I awoke this morning and I was eagerly anticipating a visit with a close friend, one whom I had not seen in awhile. I had not visited this dear friend of mine this time of year, so I was a little concerned that I may not identify her. I was hoping that she would recognize me and would draw me to her. Her name is Valeriana arizonica, and she is a beautiful plant that grows along the creeks of the Gila wilderness. Not far from my home in Gila, there is a creek that I visit often and it has grown to be a very special place to me. She lives here and she welcomes me when I come, like an old friend.
Arriving at the trail head I was relieved to see that I was alone. I love arriving at the trail to discover that there are no other cars indicating that other humans may be ahead of me. Sometimes I feel that my expectations and desires to want to be alone in the wild are a little selfish. Today I needed a day off from talking with humans, from discussing things, and instead I needed a day of listening and conversing with the wild. I need it to feel alive.
She lives a little way up the creek and the farther that you walk you will discover that she grows more abundantly.

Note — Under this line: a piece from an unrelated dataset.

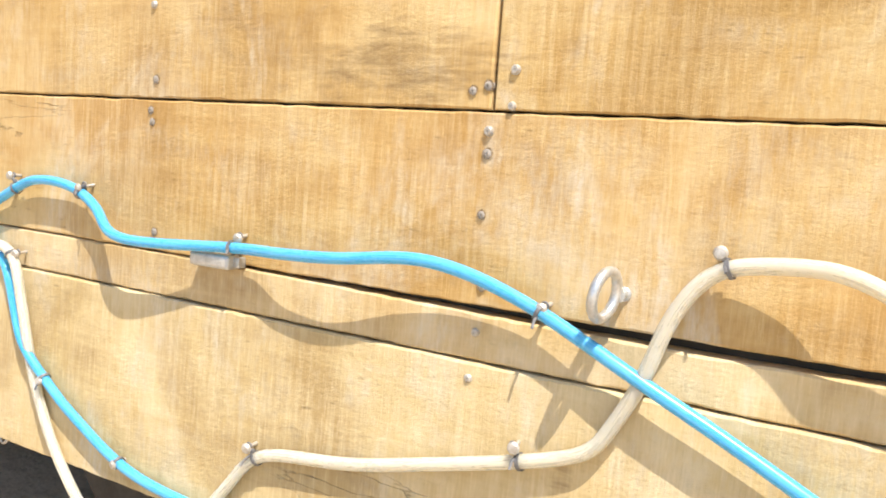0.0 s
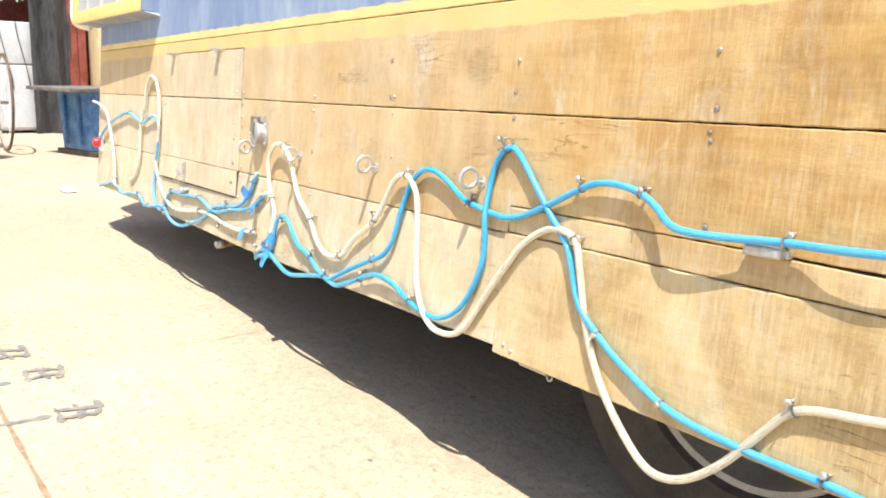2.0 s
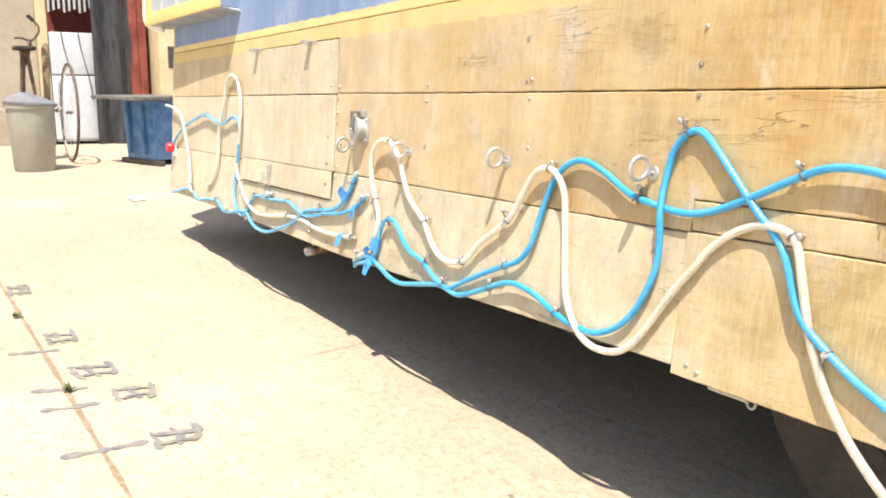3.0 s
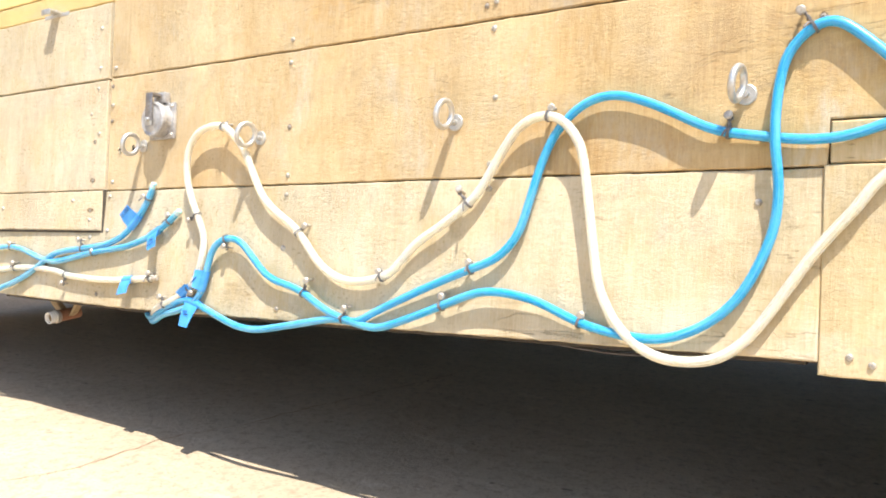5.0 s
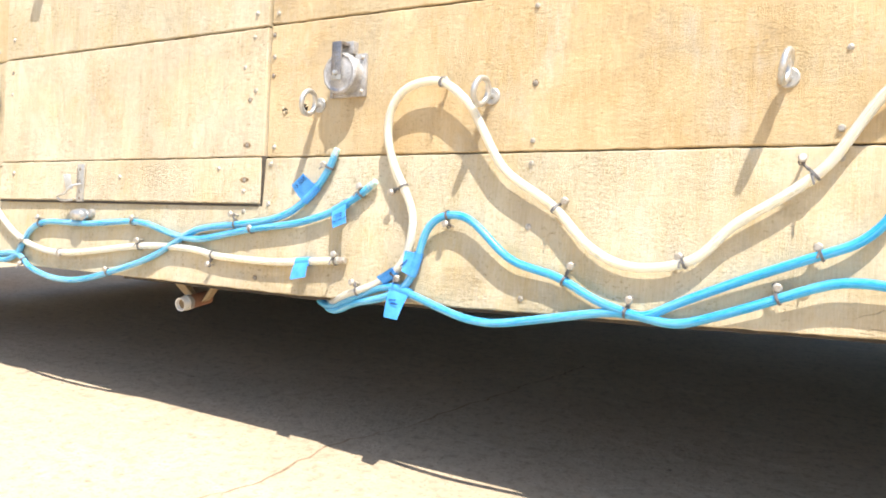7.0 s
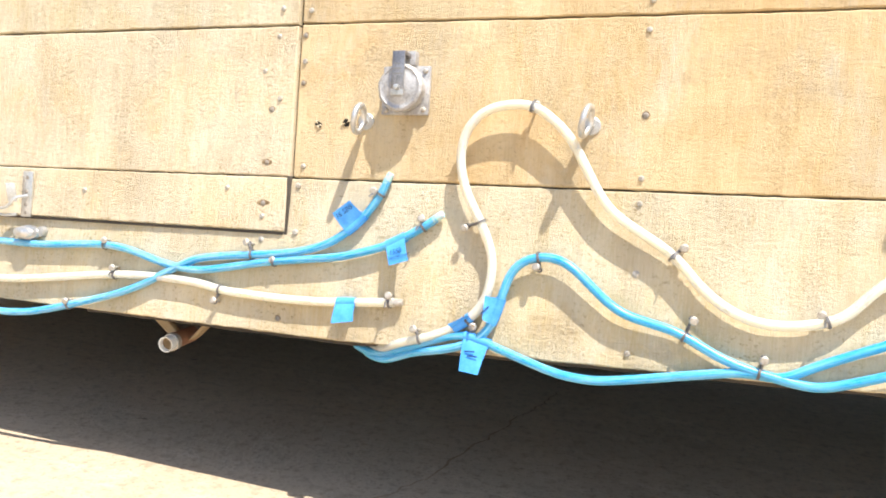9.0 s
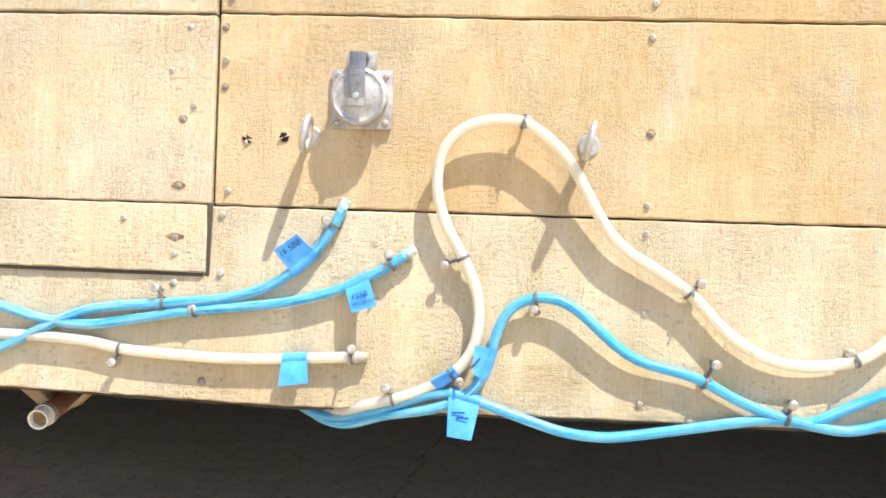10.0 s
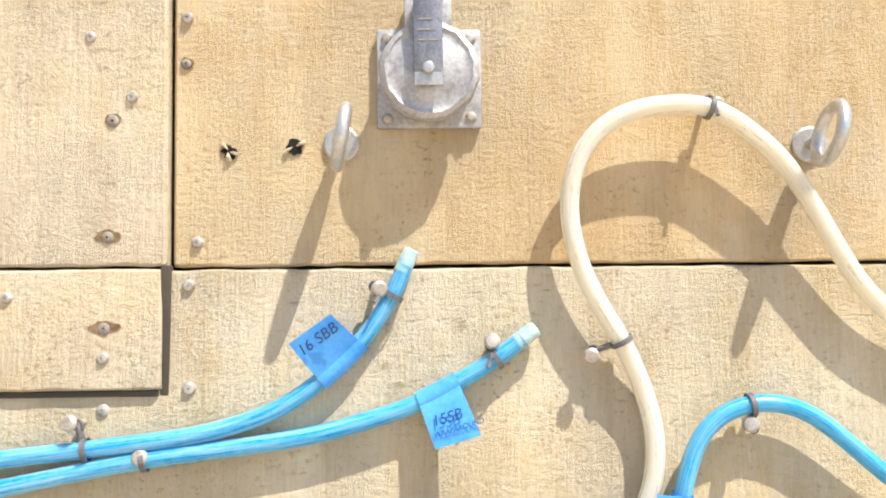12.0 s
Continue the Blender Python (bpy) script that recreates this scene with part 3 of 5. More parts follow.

You need to give a little to see her. She will not reveal herself if you are not ready and you fail to approach her with the right intentions. She knows. I kept walking and I felt that she was near. It is winter, so I questioned whether any part of her would be visible above ground. Then, I recognized her beside the creek on a shadowy, moist hillside where she loves to make her home. Her leaves were still green, but were not vibrant like they are in the spring and summer, but rather tired and wilted. I still was a little unsure of her identity because of the condition of her leaves. I then remembered something important that the plants and the animals had taught me. They remind me to speak to them because they are alive. I asked her to show herself to me and to give me the assurance that I needed. I sat. I felt her leaves. They were the right shape and they grew in the right way. I pulled back the dried and fallen leaves from the ground around her. I need not mistaken her for somebody else. I dug back the moist soil to expose her roots. It was clear then that it was she. She has a main root that grows along the top of the soil, with many long smaller roots extending downward from the main root. She has this scent that identifies her. The aroma that she exudes has become so familiar to me.
One of the reasons for venturing up the creek to visit her today was to ask for her help as I always do. She is medicine. I ask and she offers herself so graciously. I sit on the damp earth, the creek singing to me, and carefully and respectfully collect what I feel is right. She lets me know when I have gathered enough. It is a cold day in the canyon and I hear no birds joining the creek in its song. Time is not a factor when you sit like this. Eventually, I knew that I had collected the perfect amount for that time and day and moment. I needed to say goodbye and offer my thanks.
I bundled up for my walk back to the car. Canyons in the Gila during the winter can be shadowy and cold, but wonderfully quiet and still. I arrived at my car about fifteen minutes before sunset, so naturally I needed to stay to watch the sun settle down behind the horizon in the west. Colors danced in the sky and I gave thanks.